GOAL OF THE EXERCISE: Quote the whole listing exactly. Leave the pictures out of your copy.

GIVEN INFORMATION:

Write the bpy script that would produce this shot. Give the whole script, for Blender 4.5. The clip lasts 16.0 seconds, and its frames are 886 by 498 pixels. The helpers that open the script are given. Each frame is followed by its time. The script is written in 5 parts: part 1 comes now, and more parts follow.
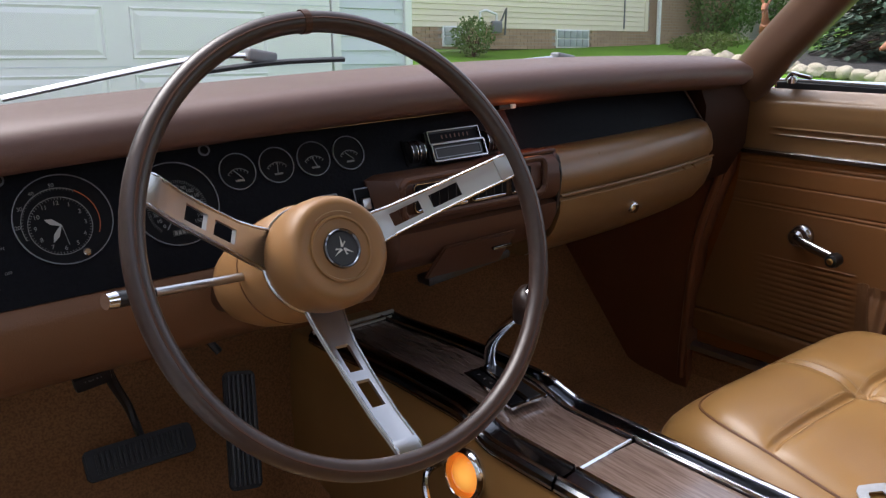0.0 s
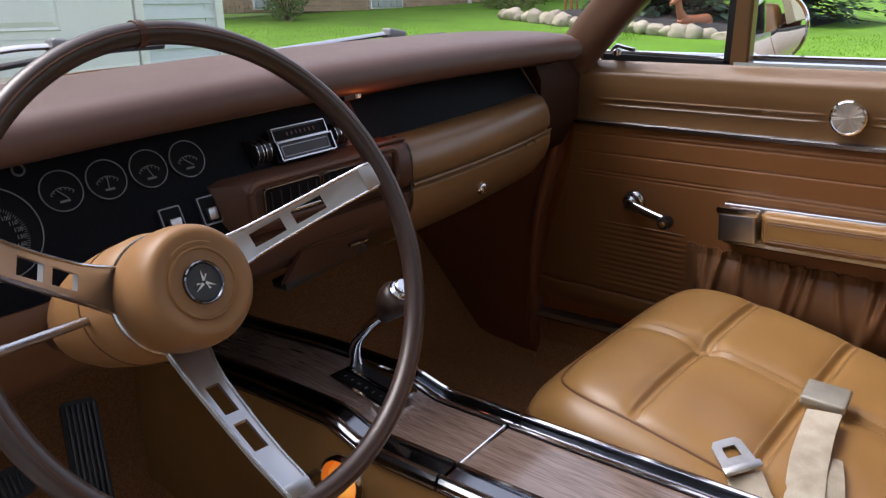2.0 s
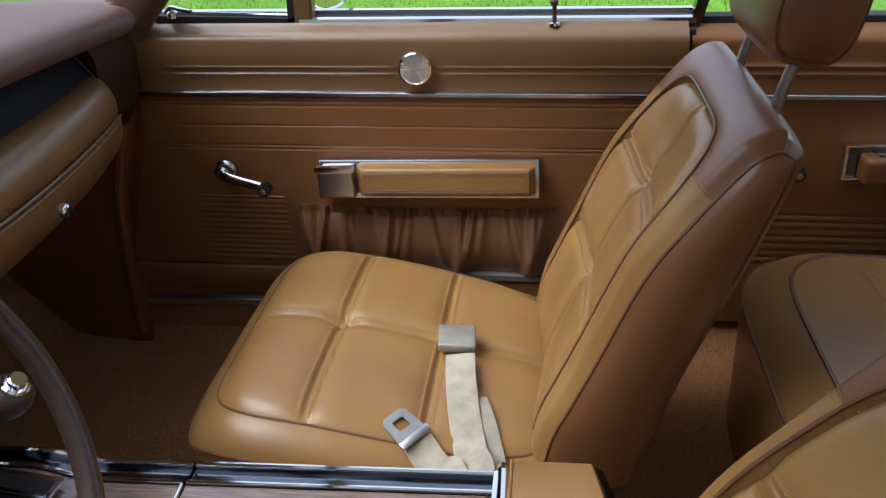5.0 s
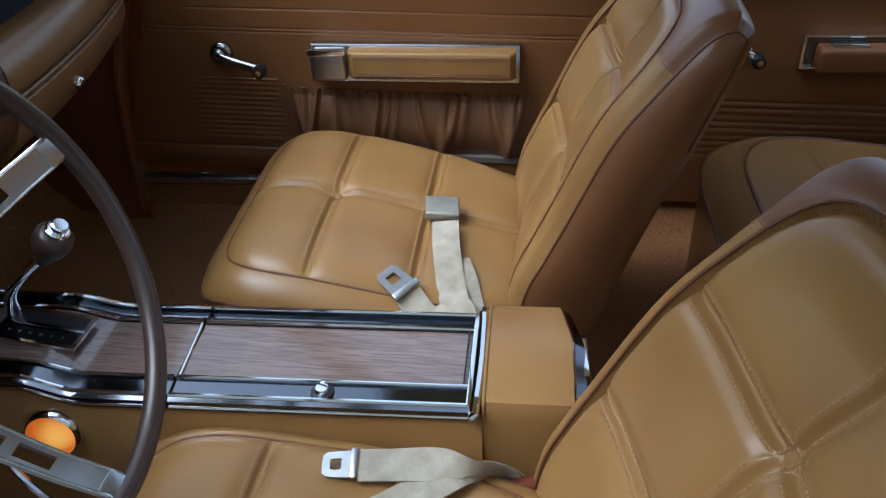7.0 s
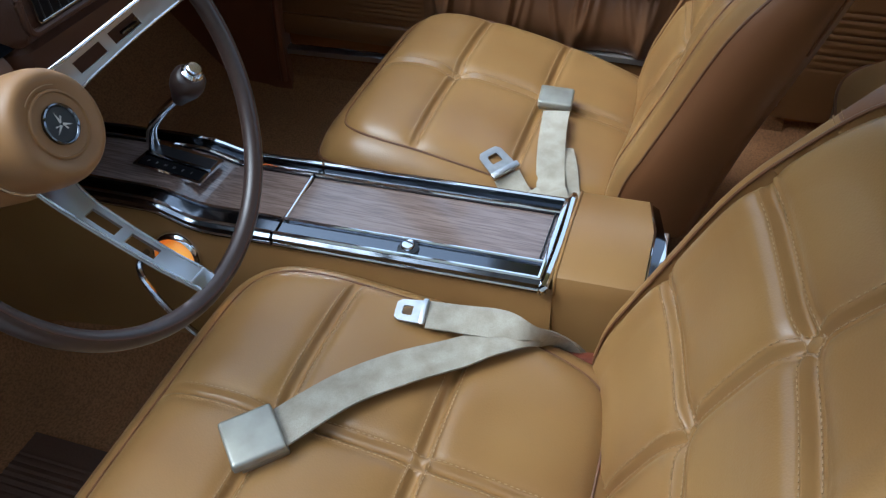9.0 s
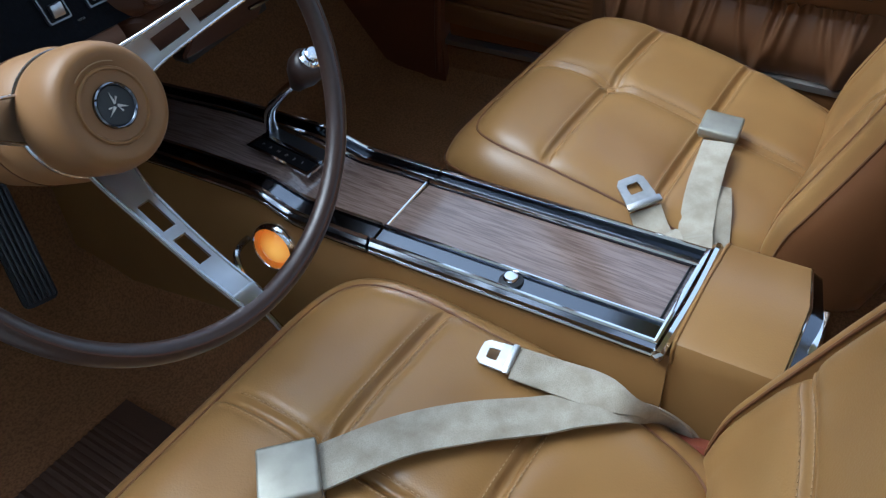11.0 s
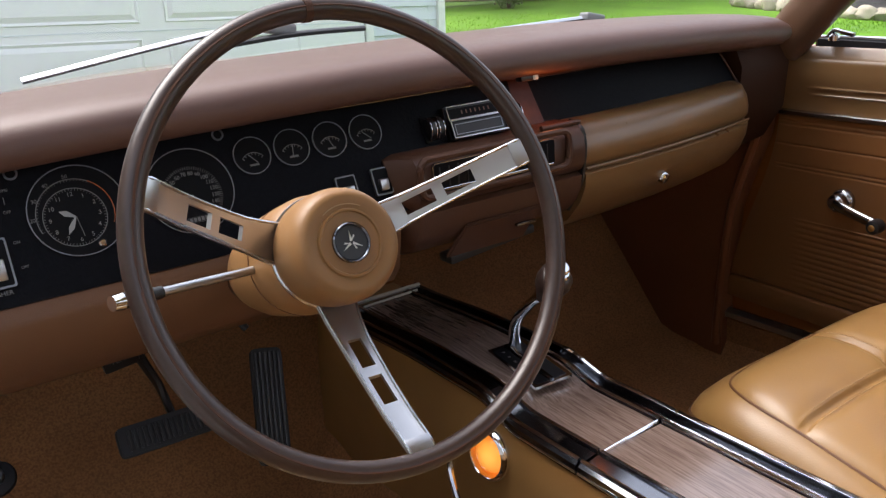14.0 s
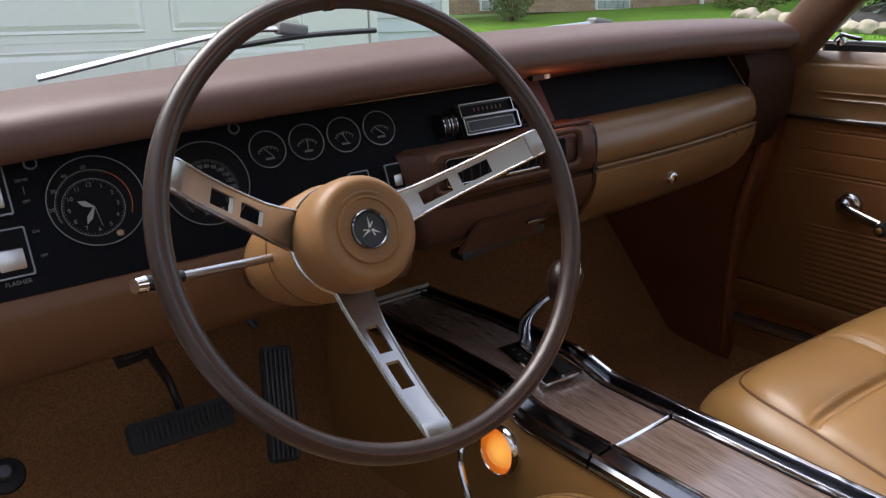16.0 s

ANSWER IN FULL:
Write the bpy script that would produce this shot. Give the whole script, for Blender 4.5. The clip lasts 16.0 seconds, and its frames are 886 by 498 pixels. The helpers that open the script are given. Each frame is followed by its time. The script is written in 5 parts: part 1 comes now, and more parts follow.
0.0 s
2.0 s
5.0 s
7.0 s
9.0 s
11.0 s
14.0 s
16.0 s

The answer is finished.